Anaïs Nin ha dato un contributo unico alla letteratura attraverso una scrittura introspettiva, che ha ridefinito il ruolo dell’intimità, della sessualità e dell’identità nella narrativa. La pubblicazione dei suoi libri e dei suoi diari ha trasformato il concetto stesso di autobiografia femminile per la profondità delle riflessioni psicologiche, filosofiche e poetiche sull’identità, sulle emozioni, facendo della sua stessa vita un’opera d’arte.

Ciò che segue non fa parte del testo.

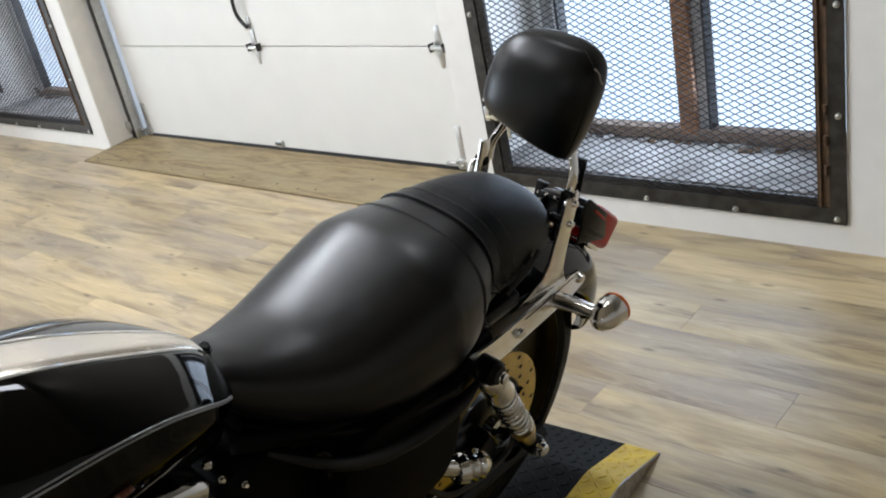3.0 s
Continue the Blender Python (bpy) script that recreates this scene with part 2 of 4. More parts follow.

Sylvia Plath. A lei sono legata perché a lei è legata la ragazza che sono stata. Mi viene da riportare, fra tutte, una frase: “scrivo solo perché c’è una voce dentro di me che non tace” e quella scrittura genera non un ‘io’ ma tanti ‘io’, genera una lingua, la crea, la plasma. Rimando, per Plath, al lavoro accurato, fatto da Nadia Fusini circa la sua scrittura e il suo essere umano e poeta. E in Tove Ditlevsen, anche lei scomparsa prematuramente come Plath, riconosco l’antesignana dell’auto-socio-biografia esplorata da Annie Ernaux.
Da scrittrice, qual è il tuo obiettivo più ambizioso?
Più che un obiettivo, penso a un modo di abitare la scrittura che riflette il mio mondo interiore. Un mondo che, tuttavia, non appartiene soltanto a me, ma include anche chi vi si riconosce, chi lo condivide e ne fa parte. Vorrei continuare a vivere la scrittura in questo modo: nella sua forma più autentica, quella che mi rispecchia e che dà voce a tutto ciò che porto dentro e desidero raccontare.
Pampaluna
“Per molto tempo, sono stata un corpo senza storia. Dimenticata. Esclusa.”
La protagonista di Pampaluna, una bambina in cerca della sua voce negata, scopre la potenza della scrittura per affrancarsi da un mondo permeato dalle leggi del patriarcato, dai codici della tradizione e dell’educazione di classe, verso la conquista della propria libertà.
Sono gli anni della caduta del muro di Berlino, in televisione c’è Lady Oscar, alla radio passa Like a prayer.
Nuove narrazioni si intrecciano alle vecchie cambiando il profilo delle cose.